→ **Given instruction**:
Take the material below and retype it in full; pictures are left out.

::::::::

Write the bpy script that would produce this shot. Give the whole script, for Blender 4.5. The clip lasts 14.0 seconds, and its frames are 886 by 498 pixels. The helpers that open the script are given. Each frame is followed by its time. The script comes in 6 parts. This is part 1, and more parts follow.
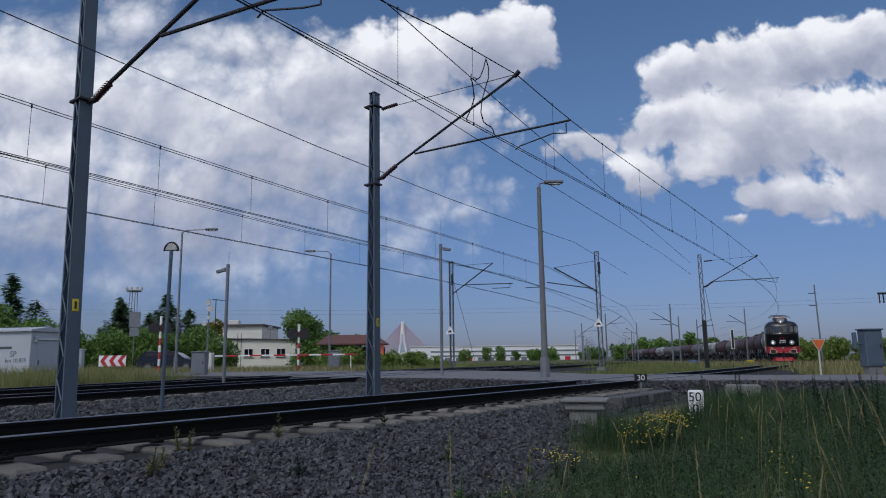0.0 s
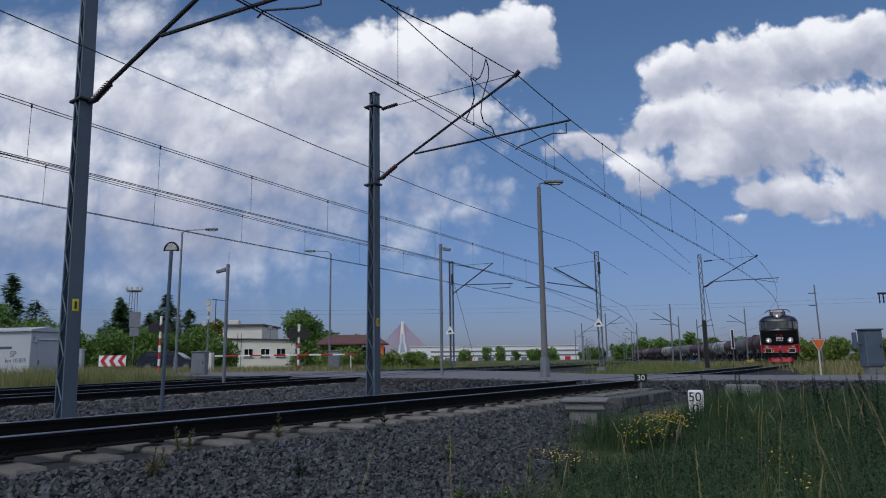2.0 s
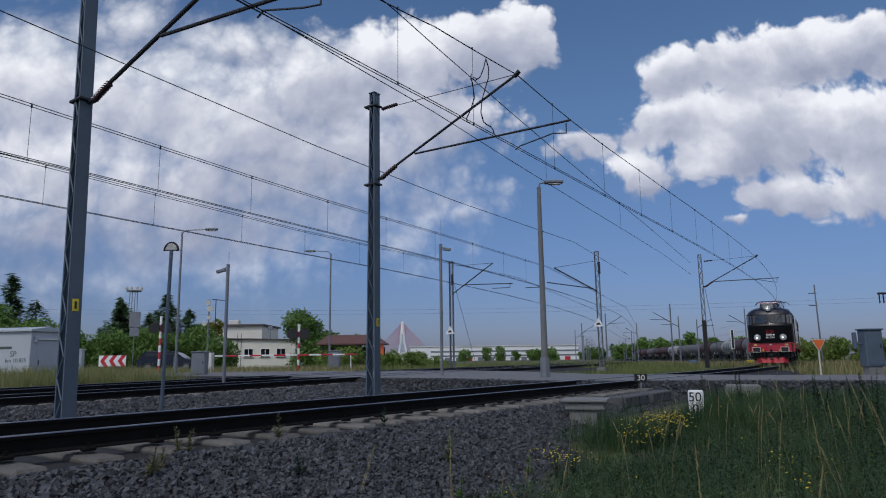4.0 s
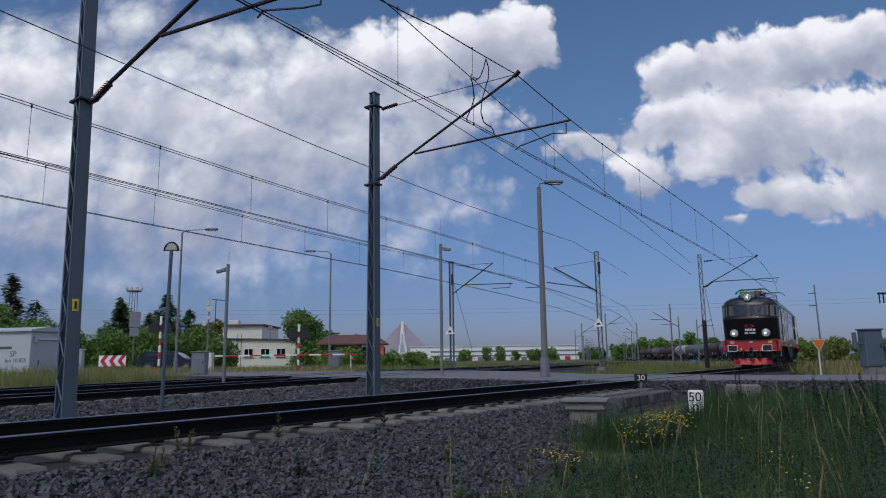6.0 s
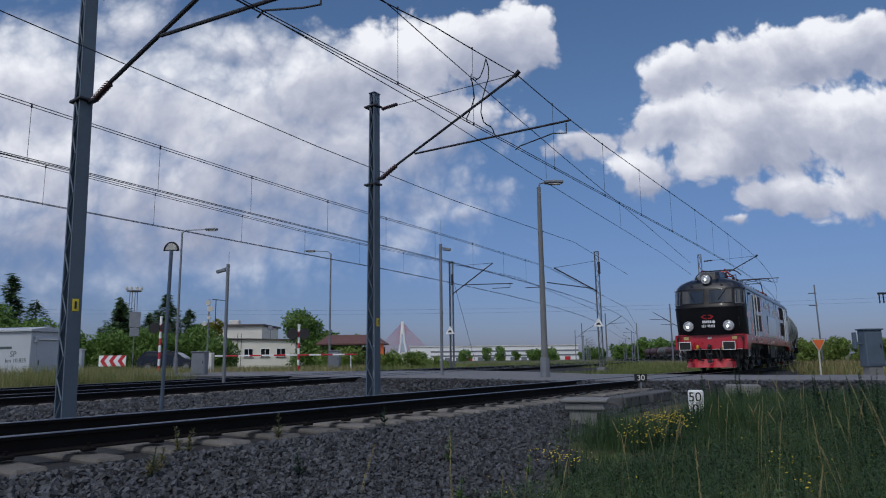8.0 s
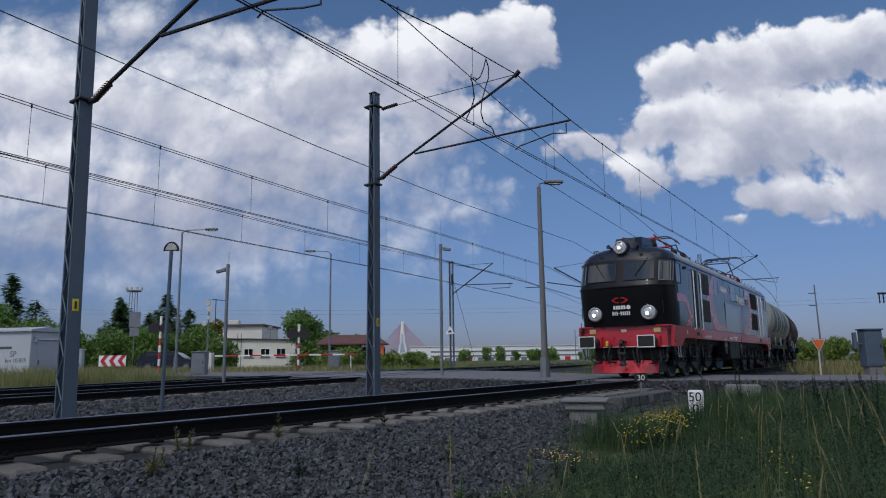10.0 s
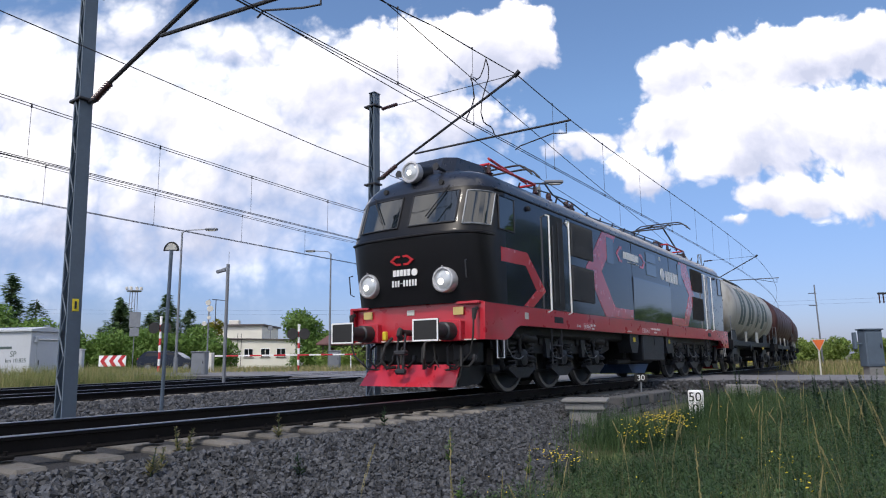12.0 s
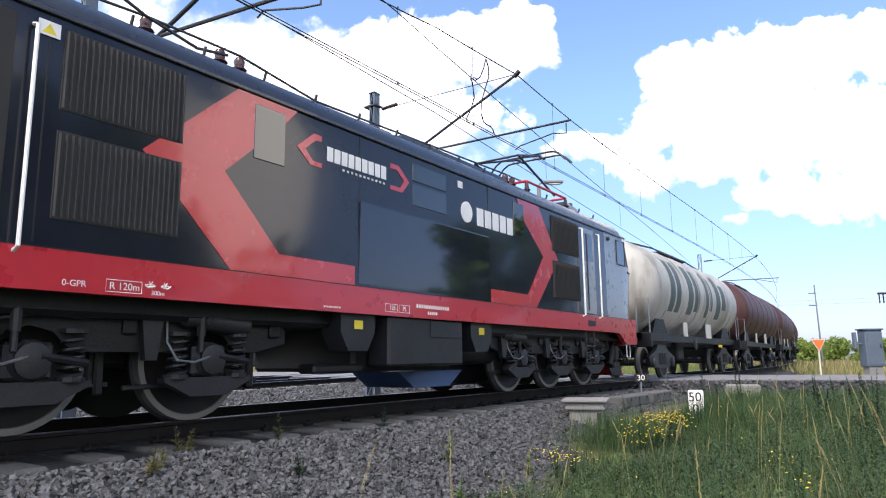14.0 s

::::::::

→ **Answer to the exercise**:
Write the bpy script that would produce this shot. Give the whole script, for Blender 4.5. The clip lasts 14.0 seconds, and its frames are 886 by 498 pixels. The helpers that open the script are given. Each frame is followed by its time. The script comes in 6 parts. This is part 1, and more parts follow.
0.0 s
2.0 s
4.0 s
6.0 s
8.0 s
10.0 s
12.0 s
14.0 s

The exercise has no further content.